Равным образом верно и то, что наши умы бывают иногда слишком светлыми
и прозорливыми в делах как частной, так и общественной жизни; ясности и
проницательности подобных умов присуща чрезмерная утонченность и
любознательность. Чтобы принудить их покоряться общепринятым правилам и
обычаям, нужно отнять у них излишнюю пытливость и остроту; чтобы
приспособить их к нашему смутному земному существованию, нужно придать им
некоторую тяжеловесность и заставить их потускнеть. Но бывают также умы
обыденные и менее яркие, которые более пригодны для ведения дел и лучше
справляются с ними. Возвышенные и утонченные воззрения философии бесплодны в
приложении к повседневной действительности. Эта повышенная живость души, эта
беспокойная подвижность и гибкость ее препятствует нам в житейских занятиях.
Нужно вести предприятия человеческие проще, не мудрствуя, и добрую долю в
них оставлять на усмотрение и произвол судьбы.
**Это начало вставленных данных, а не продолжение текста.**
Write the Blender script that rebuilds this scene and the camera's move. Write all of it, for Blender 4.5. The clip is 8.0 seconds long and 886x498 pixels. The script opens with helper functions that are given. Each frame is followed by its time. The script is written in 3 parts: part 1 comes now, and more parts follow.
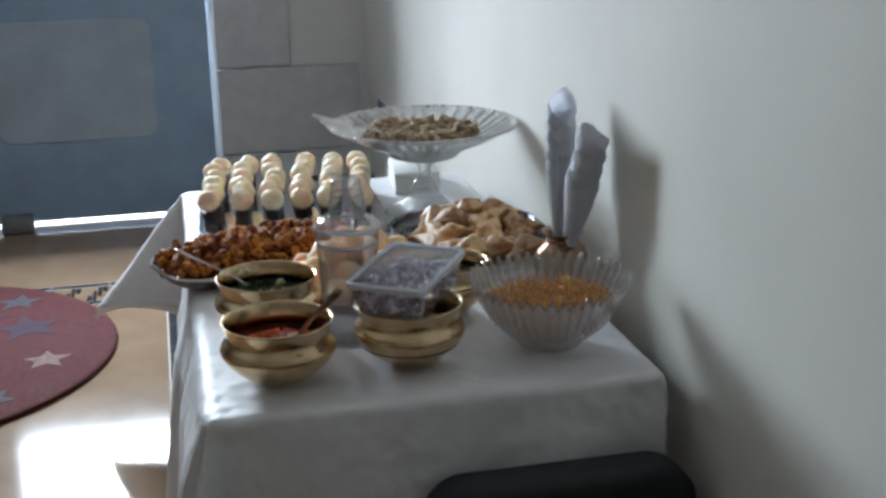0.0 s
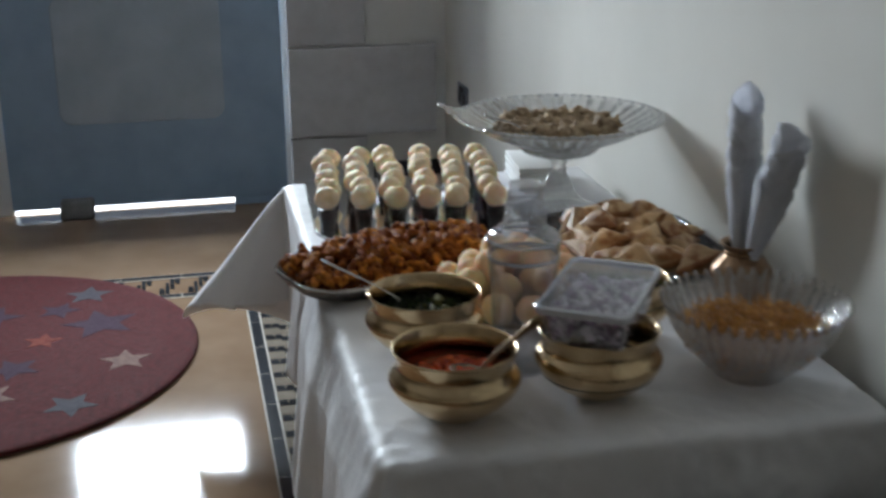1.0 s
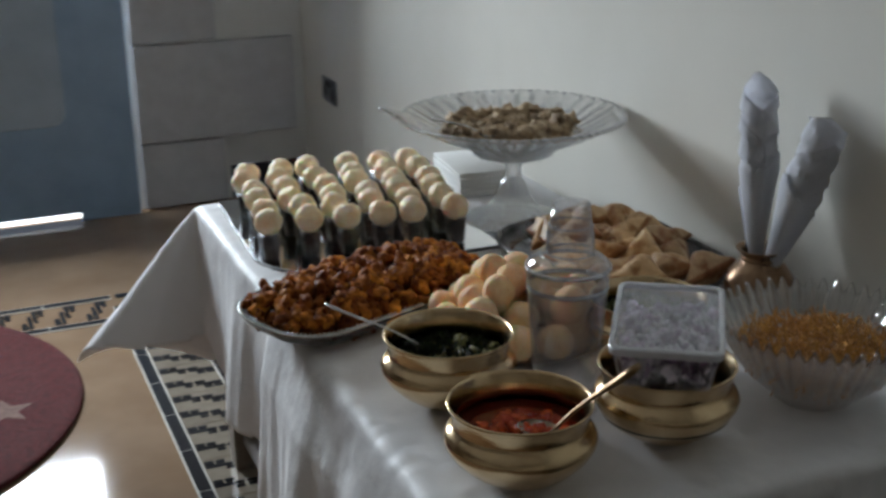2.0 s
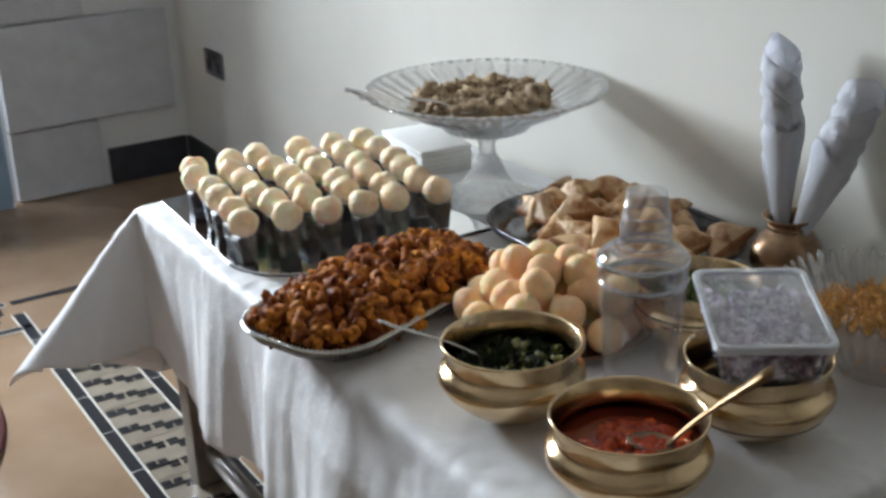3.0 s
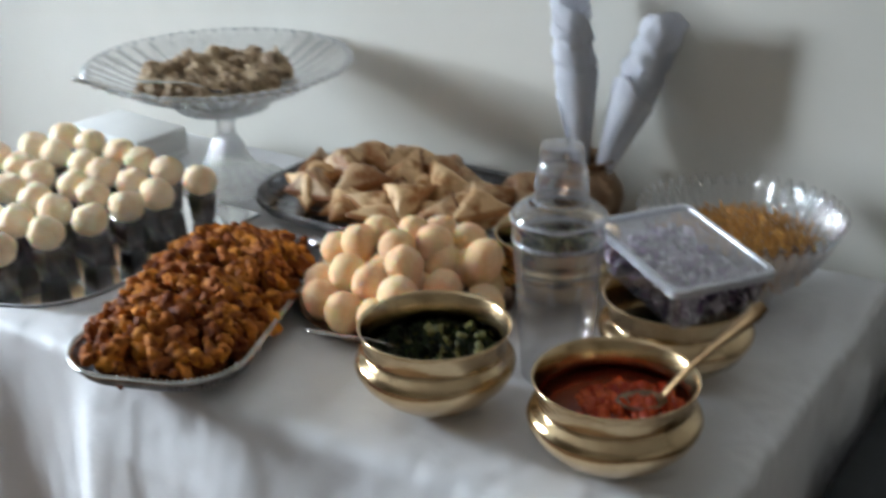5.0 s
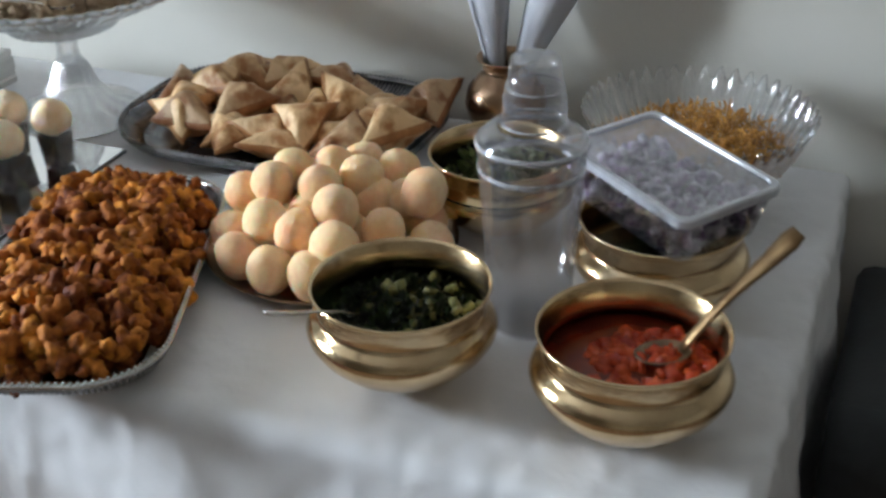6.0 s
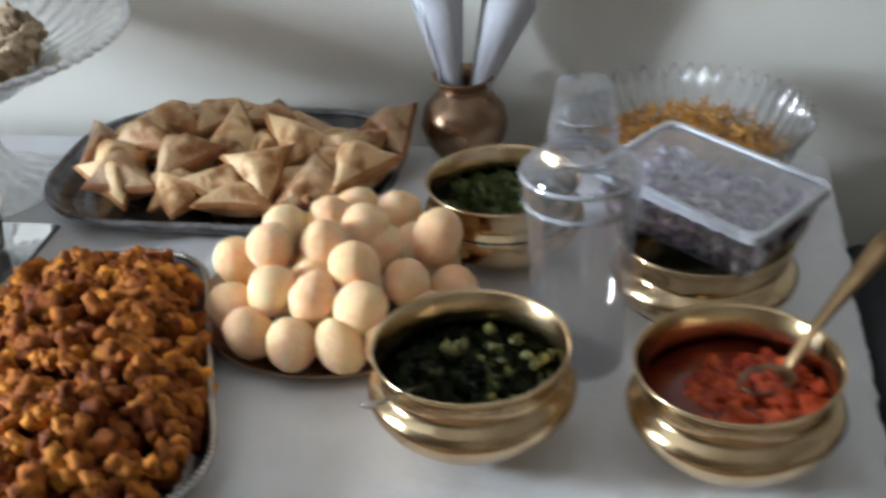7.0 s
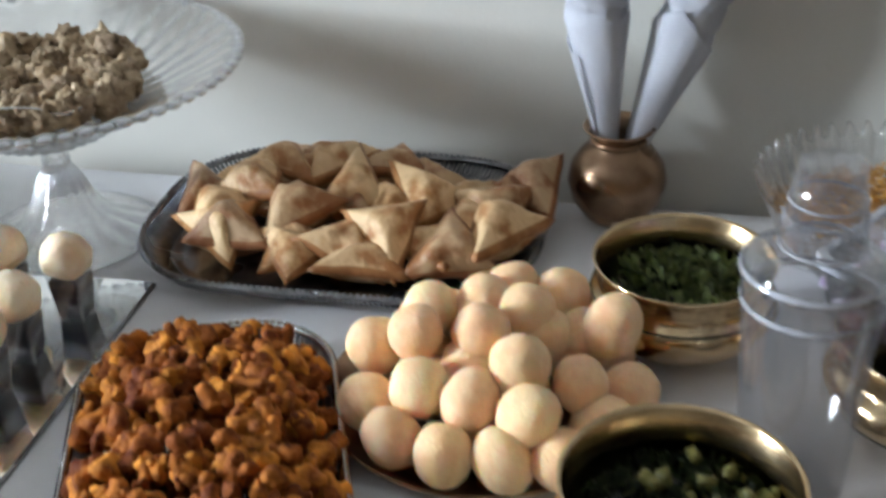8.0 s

Освещать дела слишком тонко и
глубоко нет никакой надобности: наблюдая столь противоречивое освещение и
многообразие форм, теряешься: volutantibus res inter se pugnantes,
obtorpuerant animi {Их разум терялся при размышлении о стольких
противоречивых вещах [18](лат. ).}.
Вот что древние рассказывают о Симониде [14]: так как его воображение,
пытаясь ответить на предложенный царем Гиероном вопрос, - а на обдумывание
ответа ему было дано несколько дней - предлагало ему множество все новых и
новых остроумных и тонких решений, он, колеблясь, какое же из них счесть
наиболее правильным, отчаялся в конце концов отыскать истину.
Кто пристально разглядывает и старается охватить все до одного
обстоятельства и все следствия, тот сам себе затрудняет выбор: обычная
смекалка с таким же успехом делает свое дело и достаточна для разрешения как
малых, так и больших вопросов. Оглянитесь вокруг себя, и вы увидите, что
лучшие хозяева - это те, кто меньше всего мог бы ответить, каким образом они
добиваются этого, и что велеречивые говоруны чаще всего не достигают ничего
путного. Я знаю одного такого великого болтуна и превосходного мастера
расписывать все, относящееся к любому виду хозяйственных дел; но он
глупейшим образом пропустил сквозь пальцы сто тысяч ливров годового дохода.
Знаю я и другого: этот уверяет, что разбирается в делах лучше, чем кто-либо
другой; притом же на свете не сыщешь более благородной души и другого такого
кладезя всяких знаний. А между тем слуги его утверждают, что, когда доходит
до дела, он оказывается совсем не таким. При этом я отнюдь не ставлю этим
господам в счет случайные бедствия разного рода.